Corn was pressured by forecasts for scattered showers this week in the Midwest and cooler temperatures by Friday or Saturday. But there were worries that a high pressure ridge might build strength as August approaches.
Speculators hold a huge net long position in the corn market, making it vulnerable to a technical sell-off, while speculators remain short CBOT soybean futures.
August soybeans closed down 1 cent at $5.89 per bushel but off their low of $5.86. New-crop November was off 1/4 at $6.11. In contrast, new-crop December corn closed 5-1/2 weaker at $2.62-1/2.
The US Agriculture Department said late Monday 57 percent of the US soybean crop was in good to excellent condition, down 1 percentage point from a week ago and in line with trade expectations for a 1 to 2 point drop. Spot basis bids for soybeans in the Midwest early Tuesday were firm, underpinned by a lack of farmer sales, dealers said.
The product markets were choppy. Soymeal closed firm while soyoil ended weak as the oil/meal spread corrected slightly. Weakness in the New York crude oil market weighed on soyoil late along with some aggressive moves in the options pit.
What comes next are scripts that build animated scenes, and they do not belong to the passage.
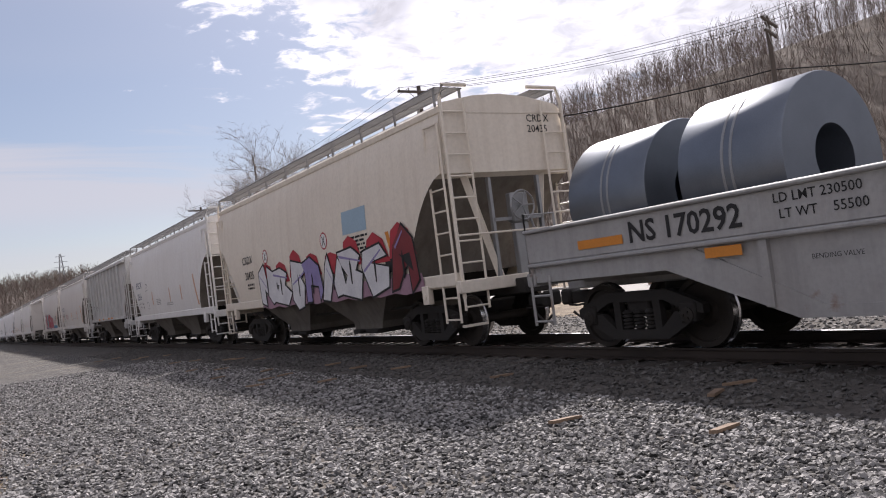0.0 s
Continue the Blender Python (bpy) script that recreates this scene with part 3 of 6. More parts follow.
def sprayed_name(car, y, z, w, h, n, fills, outline, side, seed, halo=None, crest=None, foot=None, line=.045):
    """Angular interlocking sprayed forms with dark outlines, an outer halo, peaks behind and a foot below."""
    r = random.Random(seed)
    cw = w / n
    for i in range(n):
        y0, hh = y - i * cw, h * r.uniform(.88, 1.1)
        lean, lift, wide = r.uniform(-.12, .2), r.uniform(-.05, .06) * h, cw * r.uniform(1.0, 1.2)
        form = LETTER_FORMS[(i * 3 + seed) % 4]
        pts = []
        for u, v in form:
            u2, v2 = u + r.uniform(-.15, .15), v + r.uniform(-.1, .1)
            pts.append((y0 - (u2 + lean * v2) * wide, z + lift + v2 * hh))
        o = .0012 * i
        if crest:
            c = y0 - wide * .55
            painted(car, "graffiti_crest", [(c + .42 * wide, z + hh * .6), (c + .25 * wide, z + hh * 1.12), (c, z + hh * r.uniform(1.18, 1.3)), (c - .3 * wide, z + hh * 1.08), (c - .45 * wide, z + hh * .6)], crest, side, .012 + o)
        if foot:
            painted(car, "graffiti_foot", [(y0 + .05, z - .04), (y0 - wide * .4, z + .3 * h), (y0 - wide * 1.05, z + .26 * h), (y0 - wide * 1.1, z - .06), (y0 - wide * .5, z - .12)], foot, side, .0115 + o)
        if halo:
            painted(car, "graffiti_halo", swollen(pts, line * 2.6), halo, side, .014 + o)
        painted(car, "graffiti_outline", swollen(pts, line), outline, side, .022 + o)
        painted(car, "graffiti_letter", pts, fills[i % len(fills)], side, .026 + o)
        cx, cz = sum(q[0] for q in pts) / len(pts), sum(q[1] for q in pts) / len(pts)
        painted(car, "graffiti_line", [(cx + .05, cz - .28 * hh), (cx + .03, cz + .1 * hh), (cx - .02, cz + .26 * hh), (cx - .05, cz + .1 * hh), (cx + .0, cz - .28 * hh)], outline, side, .031 + o)
        a, b = pts[1], pts[3]
        painted(car, "graffiti_line", [(a[0] - .06, a[1] - .05), (b[0] - .02, b[1] - .1), (b[0] - .03, b[1] - .135), (a[0] - .07, a[1] - .11)], M["g_violet"] if fills[0] is M["g_white"] else M["g_white"], side, .031 + o)


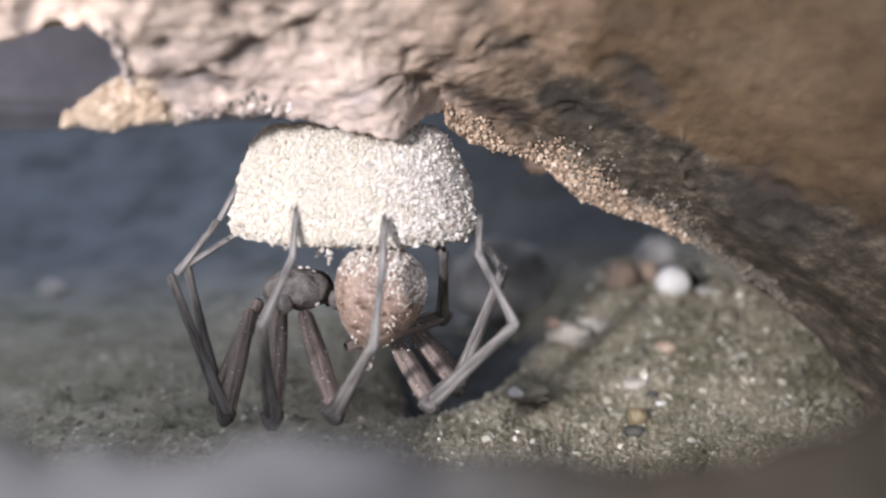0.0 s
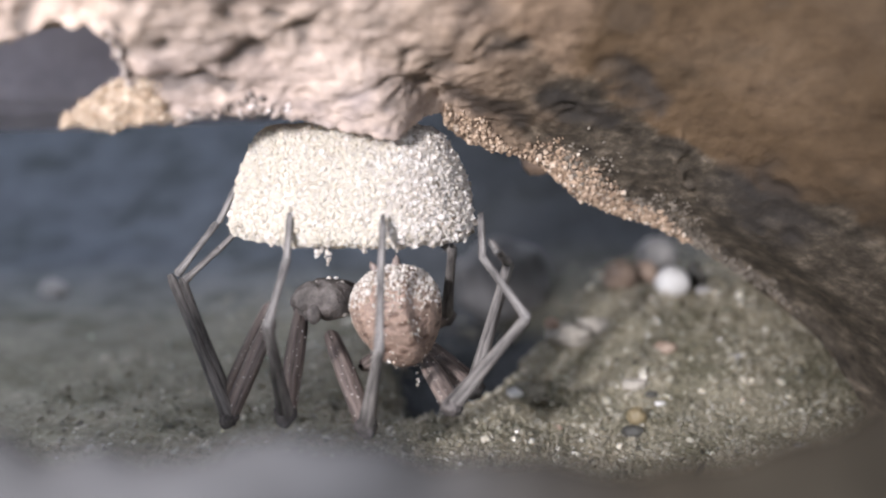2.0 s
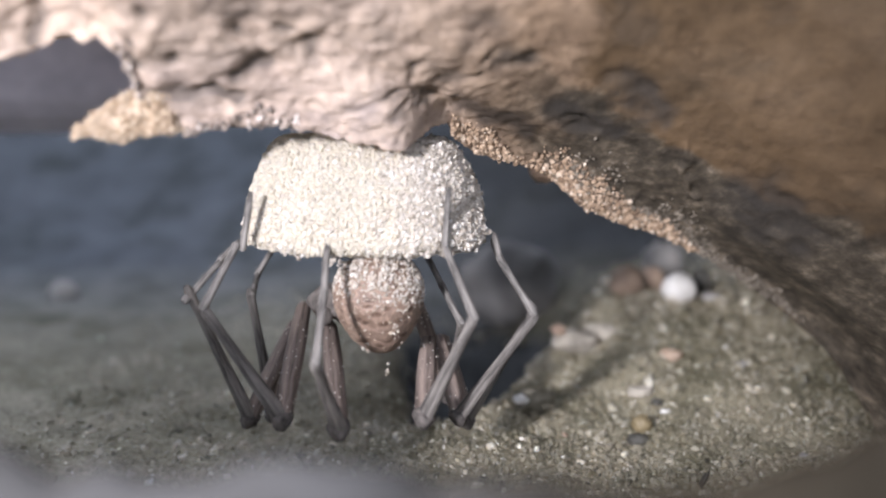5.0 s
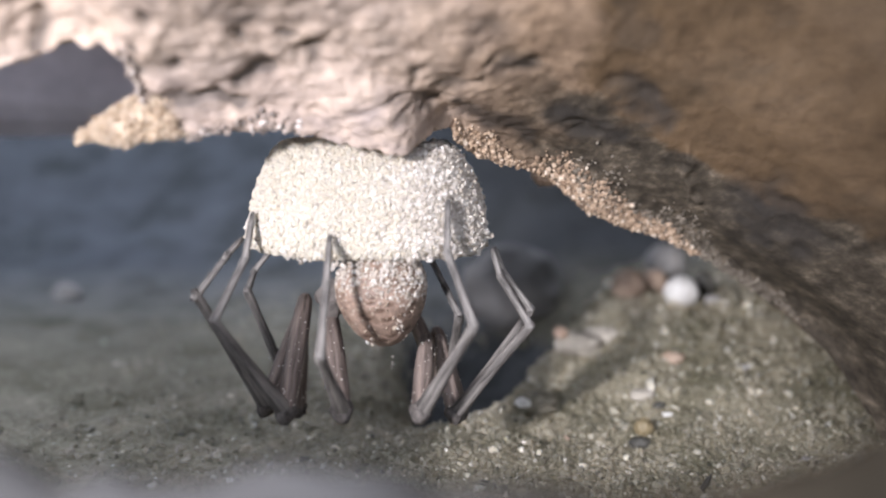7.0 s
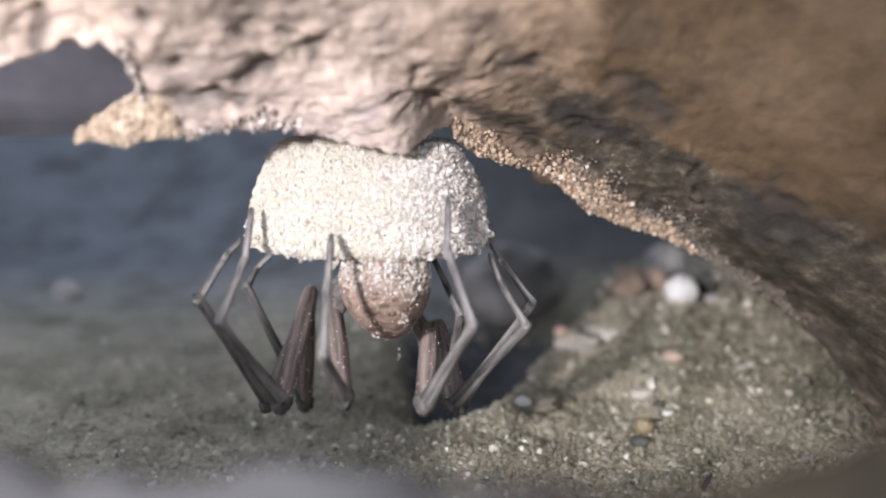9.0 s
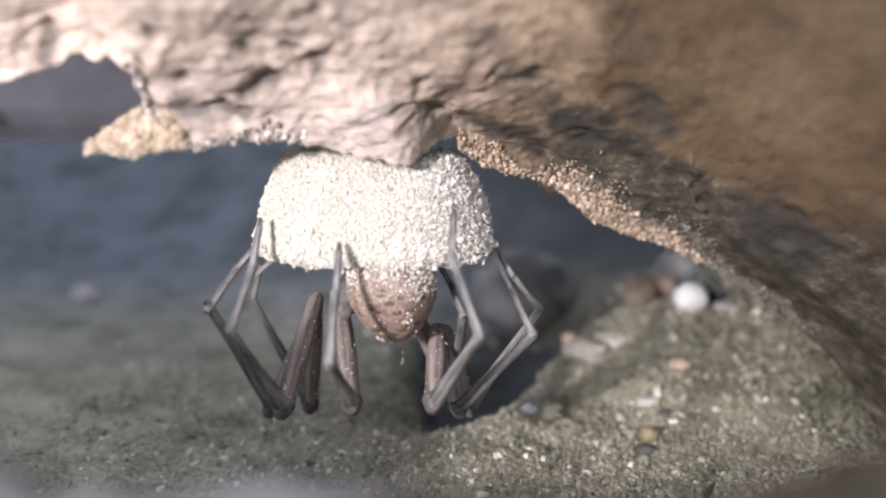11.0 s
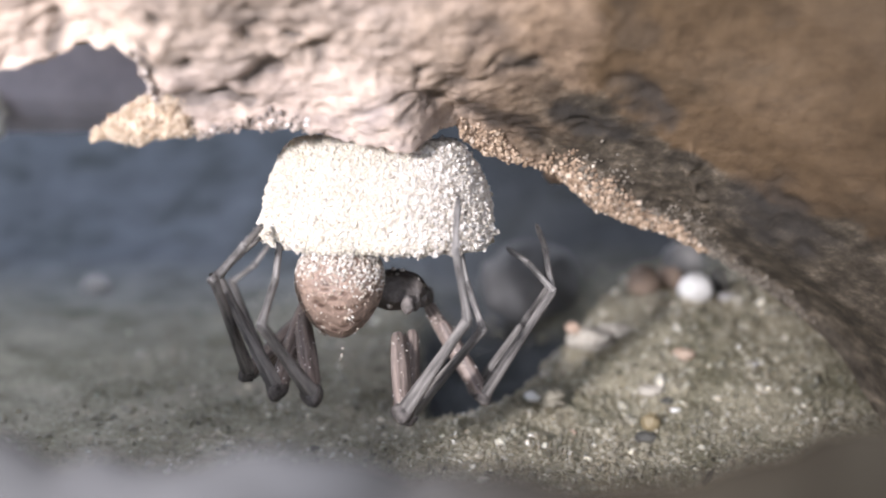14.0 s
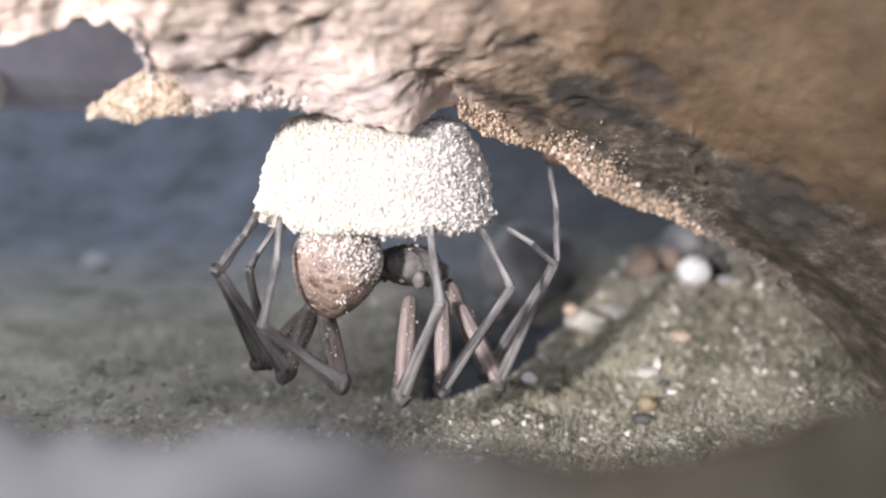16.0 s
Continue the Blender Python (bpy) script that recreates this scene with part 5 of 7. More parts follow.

Tenco bought 5,000 September 26.00-cent soyoil puts and established an options spread to finance the put position, traders said. August soyoil closed 0.43 cent per lb weaker at 26.35 cents and the deferreds were down 0.35 to 0.52.
August soymeal ended $1 higher at $169.90 and the deferreds were 60 cents to $1.50 up. Meal bounced off contract lows made early - the second straight day of contract lows.
Soyoil closed at 43.7 percent of the combined product values of the August contracts, compared to 44.2 percent on Monday. Typically, soyoil makes up 38 to 40 percent of the combined value of meal and oil. But aggressive interest in soyoil by funds based on growth prospects for soy biodiesel has driven the relationship to historic levels.
Funds sold about 6,000 soybean contracts, 3,000 soyoil and 4,000 soymeal, traders said. Soybean volume was moderate and heavier in the products. In soybeans, an estimated 68,814 futures and 24,770 options. Soyoil volume was pegged at 37,731 futures and 9,047 options. Estimated soymeal volume was 37,569 futures and 2,619 options. In the futures delivery market, there was only one July delivery in the soy complex. A customer of J.P. Morgan issued one soyoil contract and a customer of RJ O'Brien stopped it.